** BEGIN **
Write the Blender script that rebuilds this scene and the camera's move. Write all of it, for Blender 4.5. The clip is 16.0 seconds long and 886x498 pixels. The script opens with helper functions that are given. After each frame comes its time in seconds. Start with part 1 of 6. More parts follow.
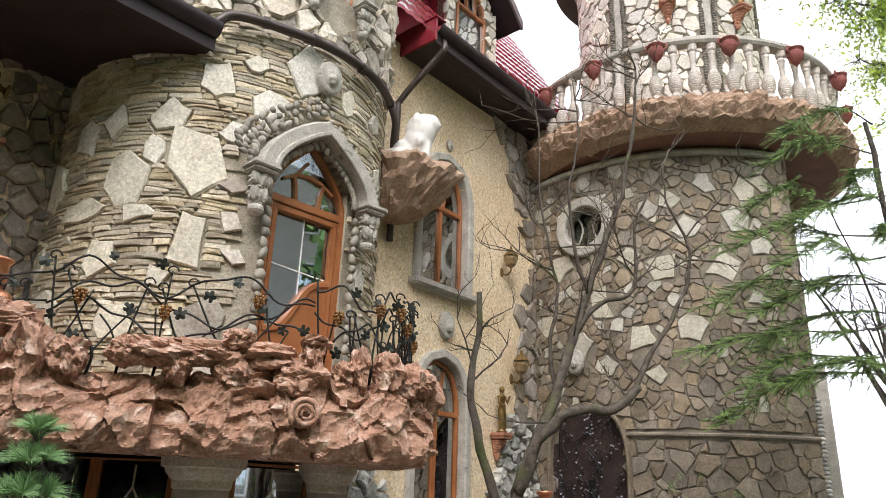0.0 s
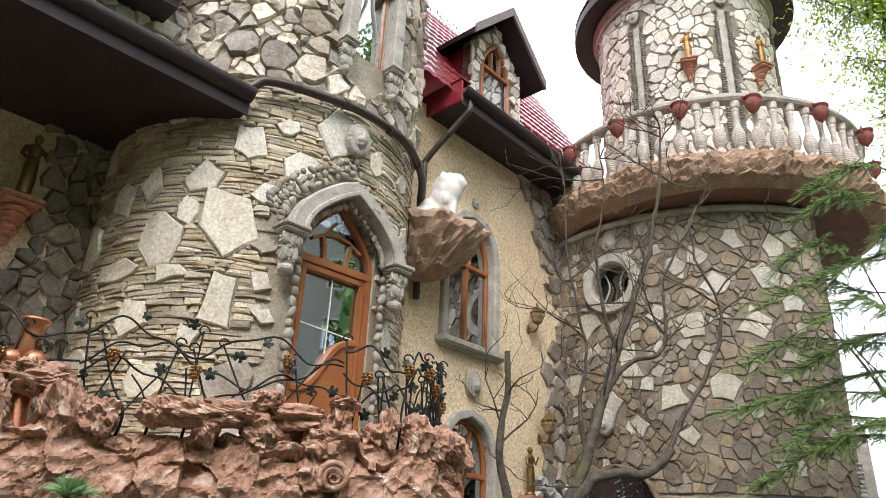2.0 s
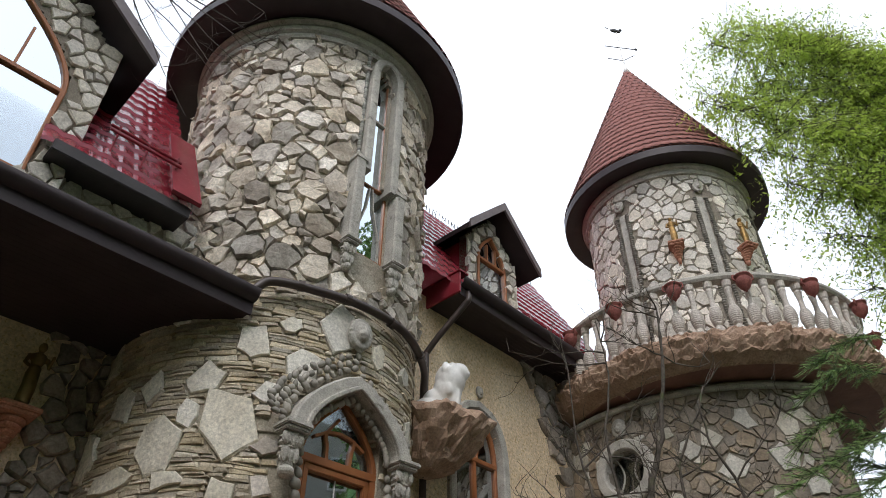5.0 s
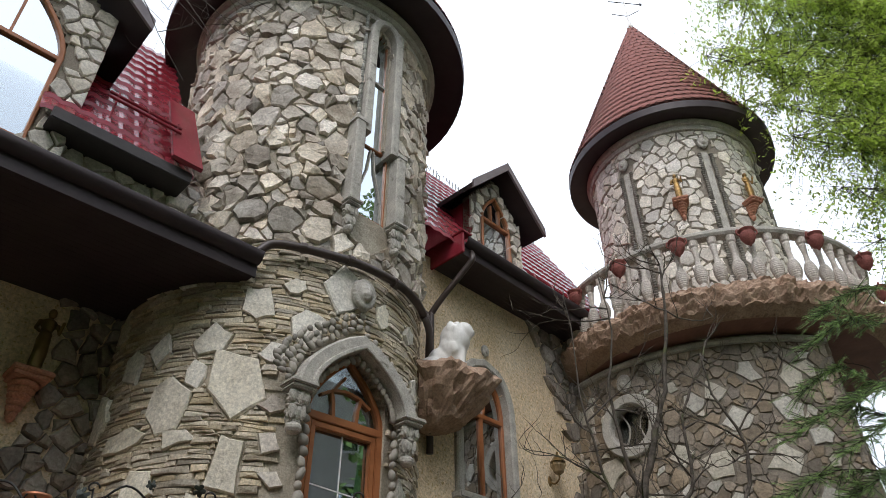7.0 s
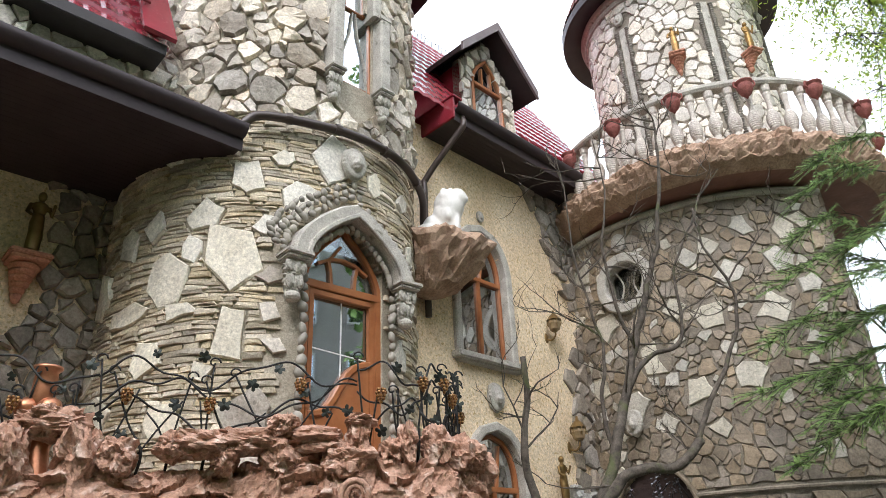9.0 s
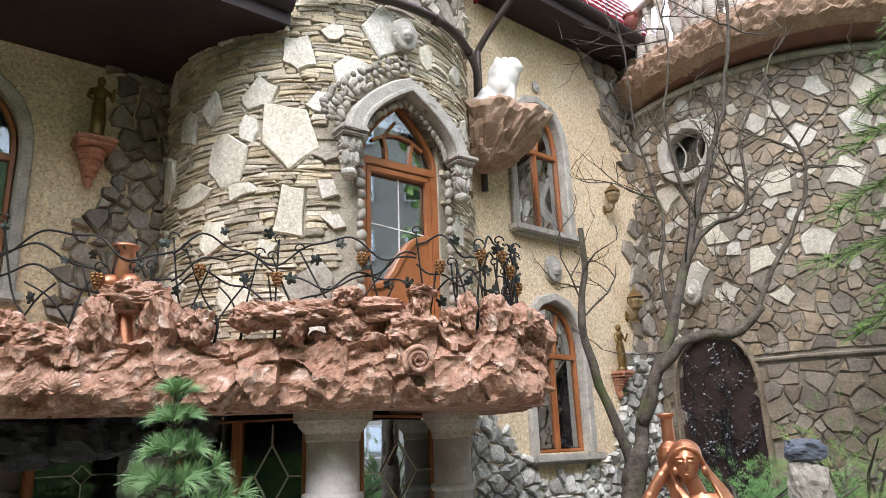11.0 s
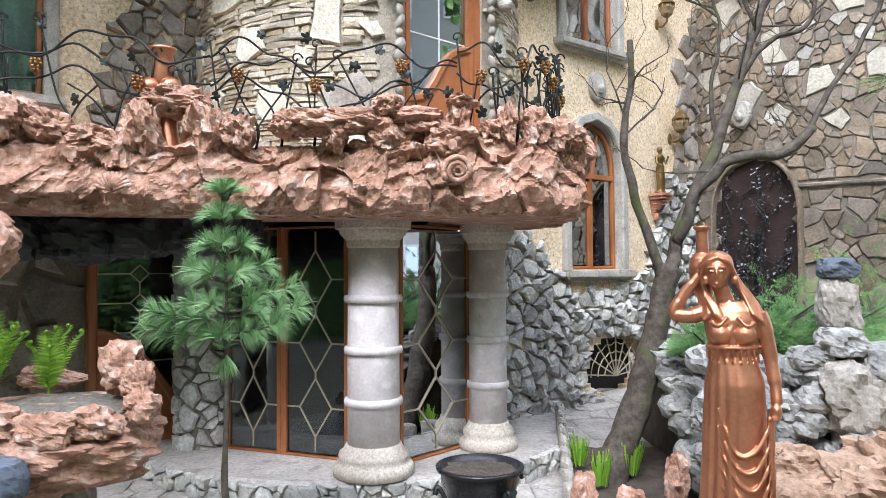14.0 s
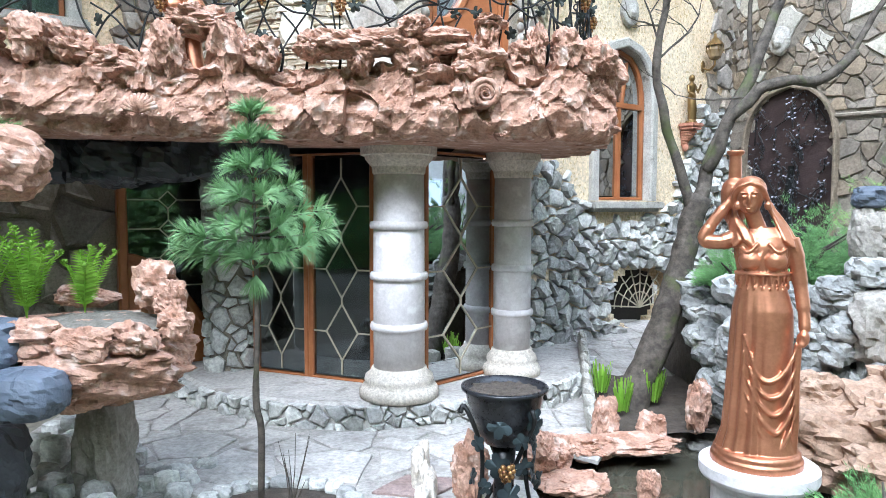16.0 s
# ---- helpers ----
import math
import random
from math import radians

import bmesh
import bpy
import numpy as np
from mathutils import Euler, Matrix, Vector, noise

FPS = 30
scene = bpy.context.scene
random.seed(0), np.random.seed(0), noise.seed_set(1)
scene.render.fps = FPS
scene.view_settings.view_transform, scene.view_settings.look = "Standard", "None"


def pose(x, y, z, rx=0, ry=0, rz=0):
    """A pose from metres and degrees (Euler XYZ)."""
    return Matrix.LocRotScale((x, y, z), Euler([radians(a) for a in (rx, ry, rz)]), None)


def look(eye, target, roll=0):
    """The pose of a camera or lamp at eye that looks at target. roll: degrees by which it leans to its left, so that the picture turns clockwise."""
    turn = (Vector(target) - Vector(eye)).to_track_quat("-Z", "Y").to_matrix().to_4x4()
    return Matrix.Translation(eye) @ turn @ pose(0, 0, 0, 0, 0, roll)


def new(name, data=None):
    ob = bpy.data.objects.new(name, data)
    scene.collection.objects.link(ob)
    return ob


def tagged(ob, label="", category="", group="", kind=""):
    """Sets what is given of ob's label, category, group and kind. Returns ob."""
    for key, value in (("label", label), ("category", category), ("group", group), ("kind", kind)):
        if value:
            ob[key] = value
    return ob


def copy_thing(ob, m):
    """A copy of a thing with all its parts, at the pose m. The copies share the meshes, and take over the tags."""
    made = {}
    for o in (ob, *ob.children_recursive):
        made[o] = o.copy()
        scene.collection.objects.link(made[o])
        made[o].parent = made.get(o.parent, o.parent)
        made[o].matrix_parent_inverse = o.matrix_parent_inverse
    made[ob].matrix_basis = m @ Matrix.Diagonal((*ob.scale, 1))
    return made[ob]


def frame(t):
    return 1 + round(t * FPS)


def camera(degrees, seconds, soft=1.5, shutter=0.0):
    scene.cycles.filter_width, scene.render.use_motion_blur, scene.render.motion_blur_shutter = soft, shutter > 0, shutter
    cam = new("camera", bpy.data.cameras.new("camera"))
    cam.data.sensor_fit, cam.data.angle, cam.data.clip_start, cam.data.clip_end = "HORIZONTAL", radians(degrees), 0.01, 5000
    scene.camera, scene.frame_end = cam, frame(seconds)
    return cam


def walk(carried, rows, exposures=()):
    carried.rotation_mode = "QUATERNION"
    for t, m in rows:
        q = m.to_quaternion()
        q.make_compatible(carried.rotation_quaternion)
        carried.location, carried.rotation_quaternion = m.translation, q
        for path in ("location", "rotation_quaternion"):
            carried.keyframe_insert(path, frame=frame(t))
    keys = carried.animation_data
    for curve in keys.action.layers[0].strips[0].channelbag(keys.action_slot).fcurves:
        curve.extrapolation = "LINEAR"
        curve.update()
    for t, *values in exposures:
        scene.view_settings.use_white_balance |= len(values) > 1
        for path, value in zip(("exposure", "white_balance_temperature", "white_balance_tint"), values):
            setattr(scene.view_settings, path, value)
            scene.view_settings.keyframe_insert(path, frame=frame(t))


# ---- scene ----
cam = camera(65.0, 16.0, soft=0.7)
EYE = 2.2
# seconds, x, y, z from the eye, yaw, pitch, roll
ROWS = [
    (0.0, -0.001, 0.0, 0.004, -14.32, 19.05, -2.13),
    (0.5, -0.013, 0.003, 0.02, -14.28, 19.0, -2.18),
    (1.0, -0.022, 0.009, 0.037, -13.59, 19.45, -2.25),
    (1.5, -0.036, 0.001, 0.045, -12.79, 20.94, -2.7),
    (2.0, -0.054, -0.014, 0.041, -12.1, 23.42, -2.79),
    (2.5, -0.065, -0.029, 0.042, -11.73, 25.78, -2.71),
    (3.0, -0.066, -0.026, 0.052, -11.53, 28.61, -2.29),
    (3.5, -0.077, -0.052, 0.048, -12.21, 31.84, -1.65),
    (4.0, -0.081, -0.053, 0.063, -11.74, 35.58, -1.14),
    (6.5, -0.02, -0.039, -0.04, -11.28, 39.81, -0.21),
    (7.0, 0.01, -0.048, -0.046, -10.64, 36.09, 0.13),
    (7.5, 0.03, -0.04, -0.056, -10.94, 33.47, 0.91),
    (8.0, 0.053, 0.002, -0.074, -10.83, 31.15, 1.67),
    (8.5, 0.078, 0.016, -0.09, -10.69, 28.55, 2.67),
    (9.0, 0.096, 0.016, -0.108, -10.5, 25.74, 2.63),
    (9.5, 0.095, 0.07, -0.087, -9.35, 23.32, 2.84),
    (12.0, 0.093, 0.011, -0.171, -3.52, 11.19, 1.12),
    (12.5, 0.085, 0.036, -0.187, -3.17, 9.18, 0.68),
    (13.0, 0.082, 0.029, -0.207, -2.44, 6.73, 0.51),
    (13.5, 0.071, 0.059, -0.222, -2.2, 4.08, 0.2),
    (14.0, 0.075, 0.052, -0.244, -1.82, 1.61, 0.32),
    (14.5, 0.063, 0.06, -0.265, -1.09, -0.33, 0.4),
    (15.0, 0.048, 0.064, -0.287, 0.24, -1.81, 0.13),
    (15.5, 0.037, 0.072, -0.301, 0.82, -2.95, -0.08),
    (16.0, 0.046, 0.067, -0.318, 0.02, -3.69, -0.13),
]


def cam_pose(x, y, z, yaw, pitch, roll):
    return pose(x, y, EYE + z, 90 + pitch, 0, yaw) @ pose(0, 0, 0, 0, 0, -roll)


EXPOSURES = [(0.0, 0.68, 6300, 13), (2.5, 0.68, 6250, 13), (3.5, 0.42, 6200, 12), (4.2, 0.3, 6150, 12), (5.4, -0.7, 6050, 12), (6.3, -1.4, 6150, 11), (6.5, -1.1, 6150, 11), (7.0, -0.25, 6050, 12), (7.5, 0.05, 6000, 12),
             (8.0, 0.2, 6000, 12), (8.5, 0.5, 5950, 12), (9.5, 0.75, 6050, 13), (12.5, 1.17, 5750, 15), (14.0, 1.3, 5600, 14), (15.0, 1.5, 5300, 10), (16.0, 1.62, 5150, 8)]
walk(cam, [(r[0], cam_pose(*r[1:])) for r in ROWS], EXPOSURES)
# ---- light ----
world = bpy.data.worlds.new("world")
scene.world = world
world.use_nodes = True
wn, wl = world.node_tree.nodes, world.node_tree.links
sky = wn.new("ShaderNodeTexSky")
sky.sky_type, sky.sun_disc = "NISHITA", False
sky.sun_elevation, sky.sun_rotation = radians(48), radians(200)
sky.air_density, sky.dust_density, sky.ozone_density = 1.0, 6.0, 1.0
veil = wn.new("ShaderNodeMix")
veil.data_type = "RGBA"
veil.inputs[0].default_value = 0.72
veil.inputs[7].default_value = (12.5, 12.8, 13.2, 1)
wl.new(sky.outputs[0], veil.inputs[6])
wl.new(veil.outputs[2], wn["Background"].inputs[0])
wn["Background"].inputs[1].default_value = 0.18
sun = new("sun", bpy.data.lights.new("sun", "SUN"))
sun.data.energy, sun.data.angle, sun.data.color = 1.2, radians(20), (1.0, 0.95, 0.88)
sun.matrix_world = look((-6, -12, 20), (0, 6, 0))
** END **
Reproduce every line exactly and omit all pictures.

Write the Blender script that rebuilds this scene and the camera's move. Write all of it, for Blender 4.5. The clip is 16.0 seconds long and 886x498 pixels. The script opens with helper functions that are given. After each frame comes its time in seconds. Start with part 1 of 6. More parts follow.
0.0 s
2.0 s
5.0 s
7.0 s
9.0 s
11.0 s
14.0 s
16.0 s
# ---- helpers ----
import math
import random
from math import radians

import bmesh
import bpy
import numpy as np
from mathutils import Euler, Matrix, Vector, noise

FPS = 30
scene = bpy.context.scene
random.seed(0), np.random.seed(0), noise.seed_set(1)
scene.render.fps = FPS
scene.view_settings.view_transform, scene.view_settings.look = "Standard", "None"


def pose(x, y, z, rx=0, ry=0, rz=0):
    """A pose from metres and degrees (Euler XYZ)."""
    return Matrix.LocRotScale((x, y, z), Euler([radians(a) for a in (rx, ry, rz)]), None)


def look(eye, target, roll=0):
    """The pose of a camera or lamp at eye that looks at target. roll: degrees by which it leans to its left, so that the picture turns clockwise."""
    turn = (Vector(target) - Vector(eye)).to_track_quat("-Z", "Y").to_matrix().to_4x4()
    return Matrix.Translation(eye) @ turn @ pose(0, 0, 0, 0, 0, roll)


def new(name, data=None):
    ob = bpy.data.objects.new(name, data)
    scene.collection.objects.link(ob)
    return ob


def tagged(ob, label="", category="", group="", kind=""):
    """Sets what is given of ob's label, category, group and kind. Returns ob."""
    for key, value in (("label", label), ("category", category), ("group", group), ("kind", kind)):
        if value:
            ob[key] = value
    return ob


def copy_thing(ob, m):
    """A copy of a thing with all its parts, at the pose m. The copies share the meshes, and take over the tags."""
    made = {}
    for o in (ob, *ob.children_recursive):
        made[o] = o.copy()
        scene.collection.objects.link(made[o])
        made[o].parent = made.get(o.parent, o.parent)
        made[o].matrix_parent_inverse = o.matrix_parent_inverse
    made[ob].matrix_basis = m @ Matrix.Diagonal((*ob.scale, 1))
    return made[ob]


def frame(t):
    return 1 + round(t * FPS)


def camera(degrees, seconds, soft=1.5, shutter=0.0):
    scene.cycles.filter_width, scene.render.use_motion_blur, scene.render.motion_blur_shutter = soft, shutter > 0, shutter
    cam = new("camera", bpy.data.cameras.new("camera"))
    cam.data.sensor_fit, cam.data.angle, cam.data.clip_start, cam.data.clip_end = "HORIZONTAL", radians(degrees), 0.01, 5000
    scene.camera, scene.frame_end = cam, frame(seconds)
    return cam


def walk(carried, rows, exposures=()):
    carried.rotation_mode = "QUATERNION"
    for t, m in rows:
        q = m.to_quaternion()
        q.make_compatible(carried.rotation_quaternion)
        carried.location, carried.rotation_quaternion = m.translation, q
        for path in ("location", "rotation_quaternion"):
            carried.keyframe_insert(path, frame=frame(t))
    keys = carried.animation_data
    for curve in keys.action.layers[0].strips[0].channelbag(keys.action_slot).fcurves:
        curve.extrapolation = "LINEAR"
        curve.update()
    for t, *values in exposures:
        scene.view_settings.use_white_balance |= len(values) > 1
        for path, value in zip(("exposure", "white_balance_temperature", "white_balance_tint"), values):
            setattr(scene.view_settings, path, value)
            scene.view_settings.keyframe_insert(path, frame=frame(t))


# ---- scene ----
cam = camera(65.0, 16.0, soft=0.7)
EYE = 2.2
# seconds, x, y, z from the eye, yaw, pitch, roll
ROWS = [
    (0.0, -0.001, 0.0, 0.004, -14.32, 19.05, -2.13),
    (0.5, -0.013, 0.003, 0.02, -14.28, 19.0, -2.18),
    (1.0, -0.022, 0.009, 0.037, -13.59, 19.45, -2.25),
    (1.5, -0.036, 0.001, 0.045, -12.79, 20.94, -2.7),
    (2.0, -0.054, -0.014, 0.041, -12.1, 23.42, -2.79),
    (2.5, -0.065, -0.029, 0.042, -11.73, 25.78, -2.71),
    (3.0, -0.066, -0.026, 0.052, -11.53, 28.61, -2.29),
    (3.5, -0.077, -0.052, 0.048, -12.21, 31.84, -1.65),
    (4.0, -0.081, -0.053, 0.063, -11.74, 35.58, -1.14),
    (6.5, -0.02, -0.039, -0.04, -11.28, 39.81, -0.21),
    (7.0, 0.01, -0.048, -0.046, -10.64, 36.09, 0.13),
    (7.5, 0.03, -0.04, -0.056, -10.94, 33.47, 0.91),
    (8.0, 0.053, 0.002, -0.074, -10.83, 31.15, 1.67),
    (8.5, 0.078, 0.016, -0.09, -10.69, 28.55, 2.67),
    (9.0, 0.096, 0.016, -0.108, -10.5, 25.74, 2.63),
    (9.5, 0.095, 0.07, -0.087, -9.35, 23.32, 2.84),
    (12.0, 0.093, 0.011, -0.171, -3.52, 11.19, 1.12),
    (12.5, 0.085, 0.036, -0.187, -3.17, 9.18, 0.68),
    (13.0, 0.082, 0.029, -0.207, -2.44, 6.73, 0.51),
    (13.5, 0.071, 0.059, -0.222, -2.2, 4.08, 0.2),
    (14.0, 0.075, 0.052, -0.244, -1.82, 1.61, 0.32),
    (14.5, 0.063, 0.06, -0.265, -1.09, -0.33, 0.4),
    (15.0, 0.048, 0.064, -0.287, 0.24, -1.81, 0.13),
    (15.5, 0.037, 0.072, -0.301, 0.82, -2.95, -0.08),
    (16.0, 0.046, 0.067, -0.318, 0.02, -3.69, -0.13),
]


def cam_pose(x, y, z, yaw, pitch, roll):
    return pose(x, y, EYE + z, 90 + pitch, 0, yaw) @ pose(0, 0, 0, 0, 0, -roll)


EXPOSURES = [(0.0, 0.68, 6300, 13), (2.5, 0.68, 6250, 13), (3.5, 0.42, 6200, 12), (4.2, 0.3, 6150, 12), (5.4, -0.7, 6050, 12), (6.3, -1.4, 6150, 11), (6.5, -1.1, 6150, 11), (7.0, -0.25, 6050, 12), (7.5, 0.05, 6000, 12),
             (8.0, 0.2, 6000, 12), (8.5, 0.5, 5950, 12), (9.5, 0.75, 6050, 13), (12.5, 1.17, 5750, 15), (14.0, 1.3, 5600, 14), (15.0, 1.5, 5300, 10), (16.0, 1.62, 5150, 8)]
walk(cam, [(r[0], cam_pose(*r[1:])) for r in ROWS], EXPOSURES)
# ---- light ----
world = bpy.data.worlds.new("world")
scene.world = world
world.use_nodes = True
wn, wl = world.node_tree.nodes, world.node_tree.links
sky = wn.new("ShaderNodeTexSky")
sky.sky_type, sky.sun_disc = "NISHITA", False
sky.sun_elevation, sky.sun_rotation = radians(48), radians(200)
sky.air_density, sky.dust_density, sky.ozone_density = 1.0, 6.0, 1.0
veil = wn.new("ShaderNodeMix")
veil.data_type = "RGBA"
veil.inputs[0].default_value = 0.72
veil.inputs[7].default_value = (12.5, 12.8, 13.2, 1)
wl.new(sky.outputs[0], veil.inputs[6])
wl.new(veil.outputs[2], wn["Background"].inputs[0])
wn["Background"].inputs[1].default_value = 0.18
sun = new("sun", bpy.data.lights.new("sun", "SUN"))
sun.data.energy, sun.data.angle, sun.data.color = 1.2, radians(20), (1.0, 0.95, 0.88)
sun.matrix_world = look((-6, -12, 20), (0, 6, 0))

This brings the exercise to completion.